C’est maintenant possible, depuis la loi du 20 juin 2018 qui adapte la loi Informatique et libertés au RGPD.

L’action de groupe permet dorénavant la réparation des préjudices matériels et moraux devant les tribunaux.

Le RGPD permet également d’obtenir une telle réparation en mandatant des organismes, organisations ou associations afin d’introduire une réclamation en leur nom devant l’autorité de contrôle.

La France n’est donc pas la plus mal lotie aujourd’hui en termes d’actions représentatives, comme le montrent par exemple les actions d’organisations telles que la Quadrature du Net, très active dans le domaine de la protection des données.

D’autres pays vont néanmoins plus loin.

L’action collective en France se base sur un « opt-in » et n’engage que les personnes qui rejoignent explicitement la procédure, contrairement à la « class action » qui inclut a priori toutes les personnes qui correspondent au profil des personnes lésées, et leur laisse la possibilité de se retirer de la procédure.
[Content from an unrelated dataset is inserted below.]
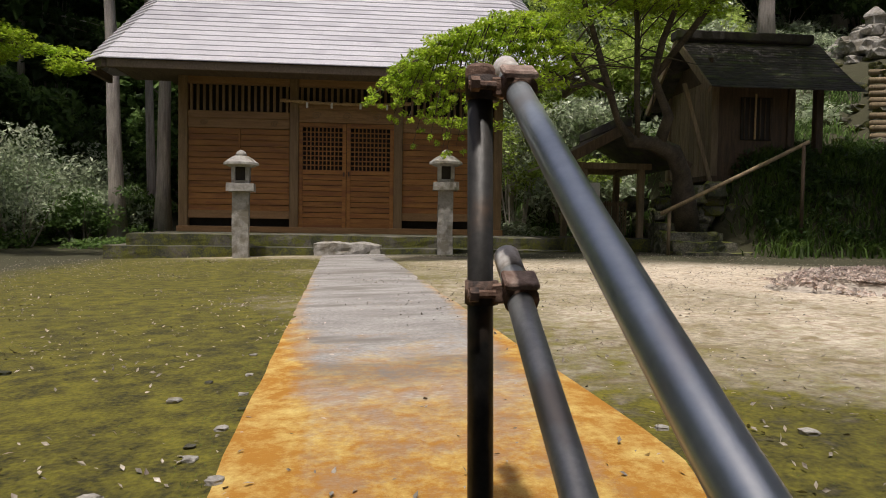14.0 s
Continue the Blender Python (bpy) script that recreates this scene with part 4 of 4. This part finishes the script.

On parle dans un tel cas d’« opt-out ».

Si ces deux types de procédures sont encore peu présentes en Europe, la class action au sens de procédure « opt-out » est encore plus rare.

Les Pays-Bas permettent ces deux types de recours.

Au cours des deux dernières années, plusieurs fondations y ont été ont été constituées dans l’objectif d’intenter des « class actions ».

Ces fondations se sont par exemple attaquées au comportement anticoncurrentiel d’Apple et de Google, aux pratiques de collecte de données de TikTok, Salesforce et Oracle, ou encore à Airbus et Airbnb.

Le fait que l’organisation représentative puisse réclamer des dommages-intérêts pour une catégorie entière de demandeurs sauf « opt-out » de ces derniers change considérablement la donne pour les recours collectifs en matière de protection des données, où les dommages-intérêts individuels sont généralement faibles.

Le caractère économiquement viable de telles actions a fait des Pays-Bas la première juridiction européenne en matière de « class action », et l’on y observe une augmentation du financement de ce type d’organisations par des tiers.

Aujourd’hui, Twitter est ainsi poursuivi aux Pays-Bas pour le traçage de ses utilisateurs.

Il en est de même pour d’autres applications populaires dont Shazam, Vinted, mais aussi des applications plus sensibles comme Grindr et des applications de suivi des cycles menstruels.

La Directive européenne laisse la possibilité aux pays de l’UE de choisir le modèle de l’opt-in ou de l’opt-out, sauf pour l’action en cessation qui prévoit -logiquement- un opt-out.

Précisons que le texte donne la possibilité aux organisations d’intenter des actions transfrontières et donne le choix entre plusieurs juridictions : l’action peut être intentée dans l’État membre où la société défenderesse a son siège social mais également dans tout État membre où elle a une succursale et dans l’état du domicile de la personne lésée.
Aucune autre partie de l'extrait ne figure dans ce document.